Posted on the 22 April 2014 by C. Suresh
Talk of proverbs and good old Bill pops up like a bad penny, every time. This time, though, I must admit he popped up as a consequence of that '..to thine own self be true' crack that I quoted in my last post from his 'Hamlet'. Somewhere before that piece of advice, he also said, "Neither a lender nor a borrower be". (I know, two quotes within a space of a few words is a bit too much even for Bill, but then you know the guy. He seems incapable of writing, without scattering around quotes like confetti.)
Unlike most of Bill's quotes, this one about lending and borrowing has been pretty short-lived. I mean, if you started advising your kid this way, he would be on the phone calling for an ambulance from the nearest mental hospital even before you hit the 'be' in it. Just imagine putting an end to lending. Bang goes your entire banking industry and with it a few million jobs. As for putting an end to 'borrowing', what do you think the younger generation would have to live for? Currently, of course, they live to pay their EMIs.
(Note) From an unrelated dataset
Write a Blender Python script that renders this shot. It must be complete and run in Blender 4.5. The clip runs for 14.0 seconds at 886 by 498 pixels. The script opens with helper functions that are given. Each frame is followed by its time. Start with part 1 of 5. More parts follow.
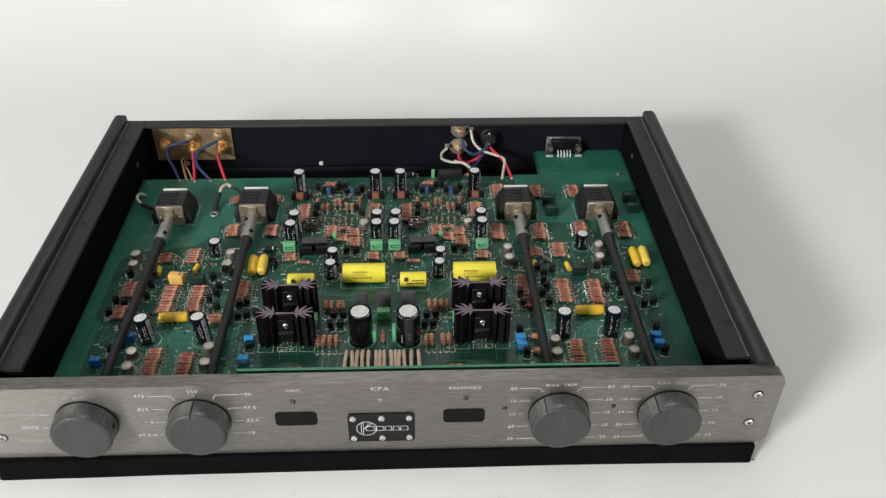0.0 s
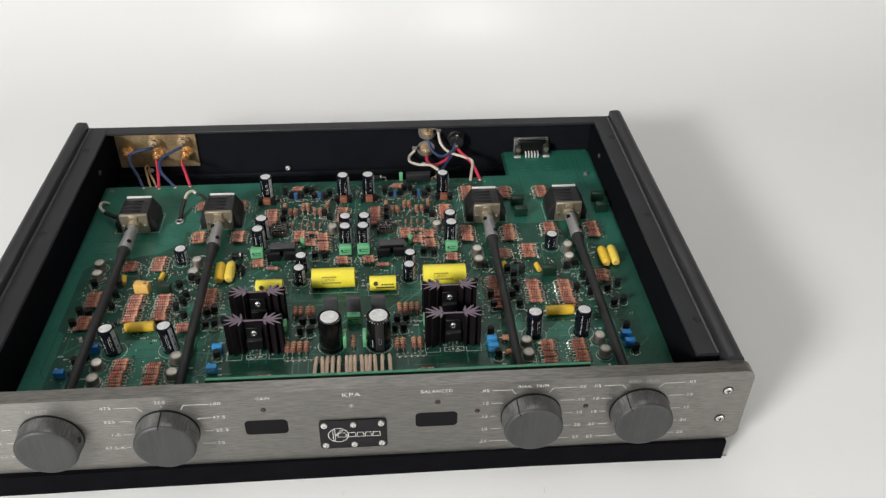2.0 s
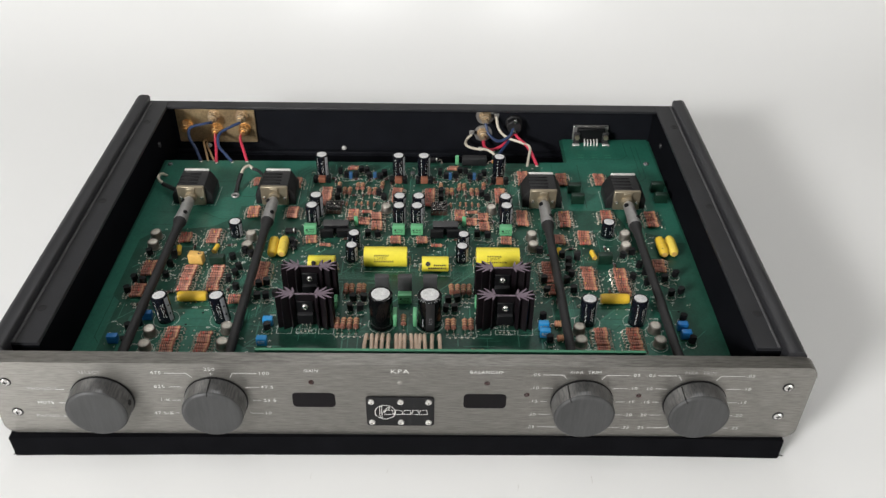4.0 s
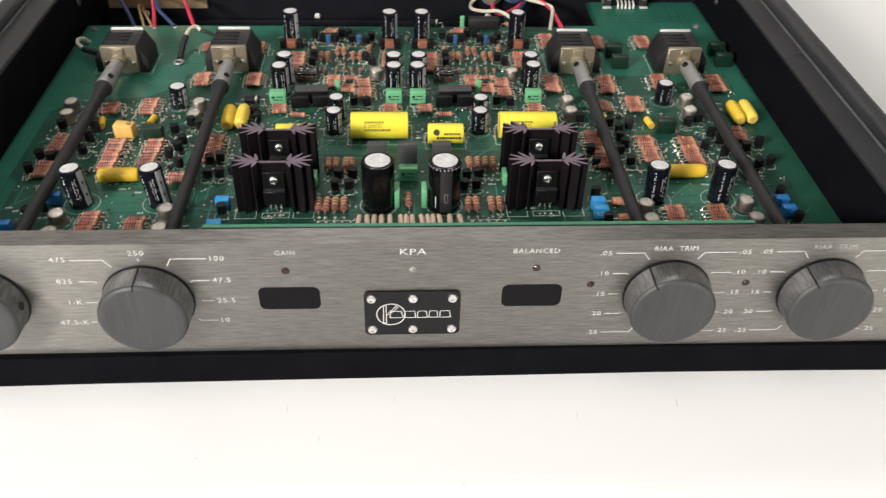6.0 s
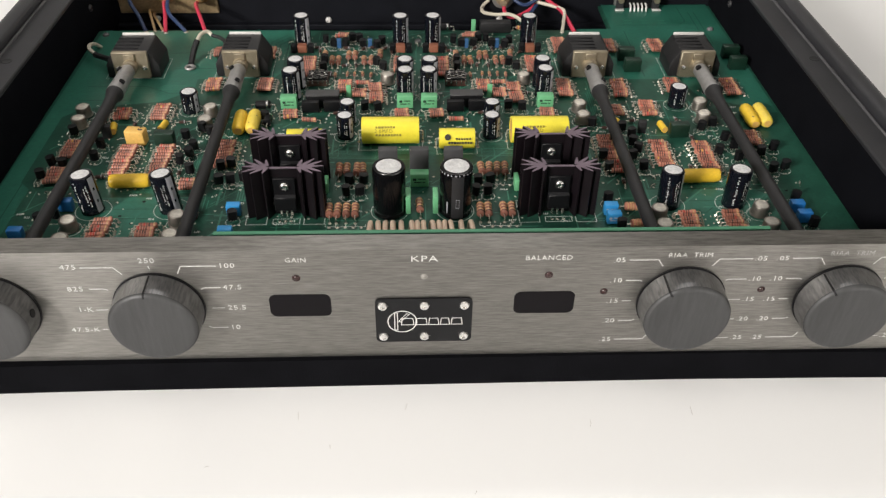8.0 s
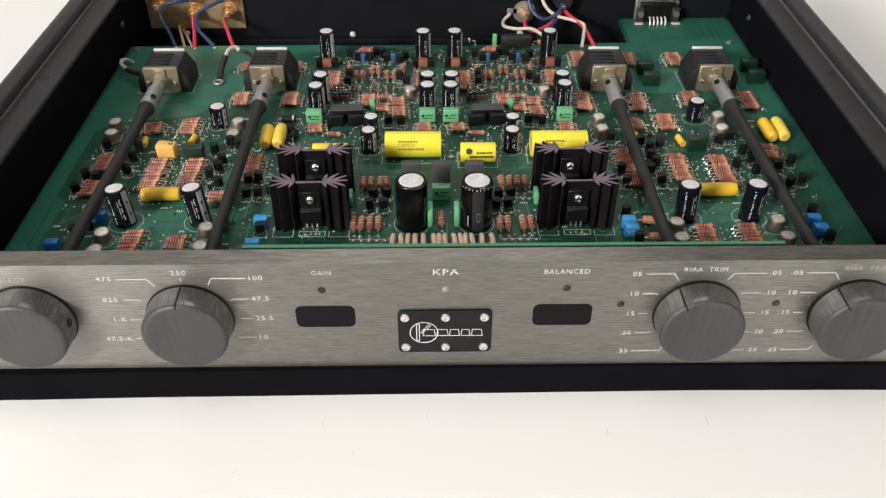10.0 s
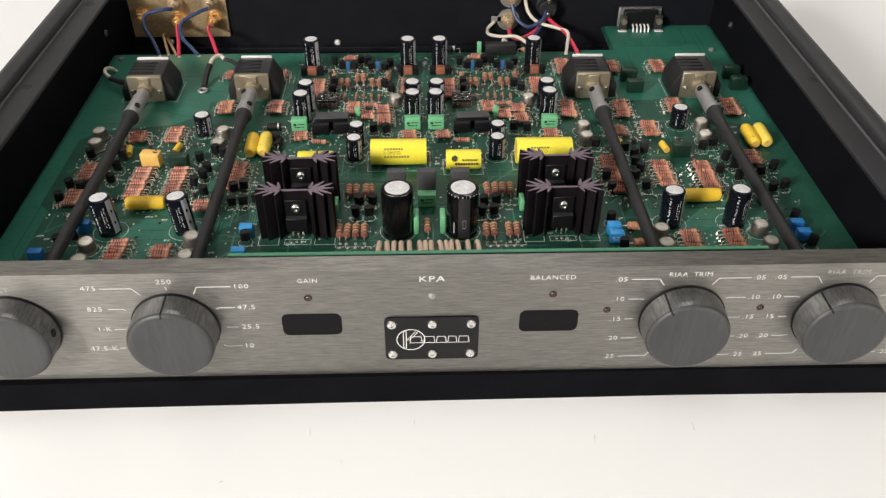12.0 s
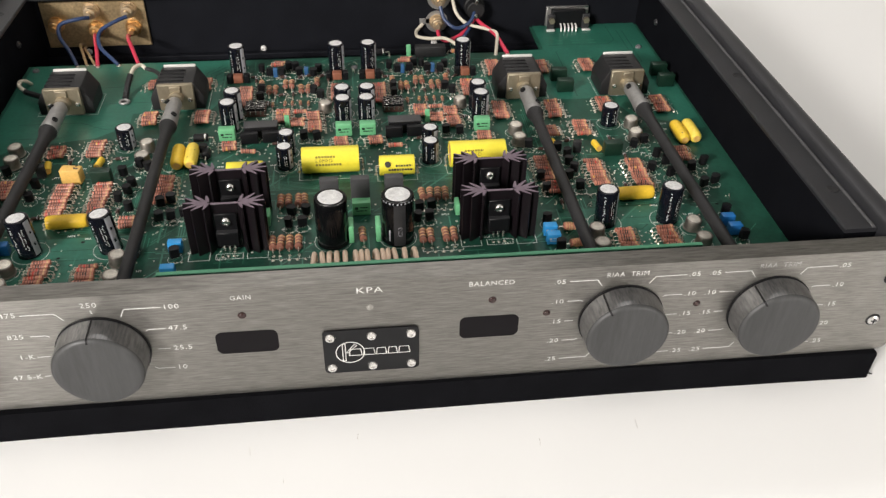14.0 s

With the 'lending/borrowing" thing dead as a dodo, another proverb also bit the dust. "A penny saved is a penny earned", indeed! That one needs to be kissed goodbye, fondly or otherwise, and replaced with "A penny borrowed is two pennies that have to be earned."
There is yet another proverb that needs discarding because it has failed to move with the times. "Don't look a gift horse in its mouth", they used to say. NOW, if you stopped looking gift horses in the mouth, you will start believing that THAT Nigerian lawyer, offering you a zillion pounds in an unclaimed bank account, deserves to get the complete details of your bank account - PIN, Internet banking passwords and all (Oh! And, by the way, I can quote a contradictory proverb here - "Beware of Greeks bearing gifts". THAT gift was a horse, too, although a wooden one and called a Trojan Horse, though the Trojans would have been pleased, in retrospect, to have nothing to do with it). Well, believe in that proverb if you want, but do not ask me to. My gift horses will receive a complete dental examination - from a safe distance of course.
And, no, I am not 'throwing away the baby with the bath-water', even though I am, as yet, undecided about the desirability of babies - since they have this unfortunate and undesirable habit of growing up!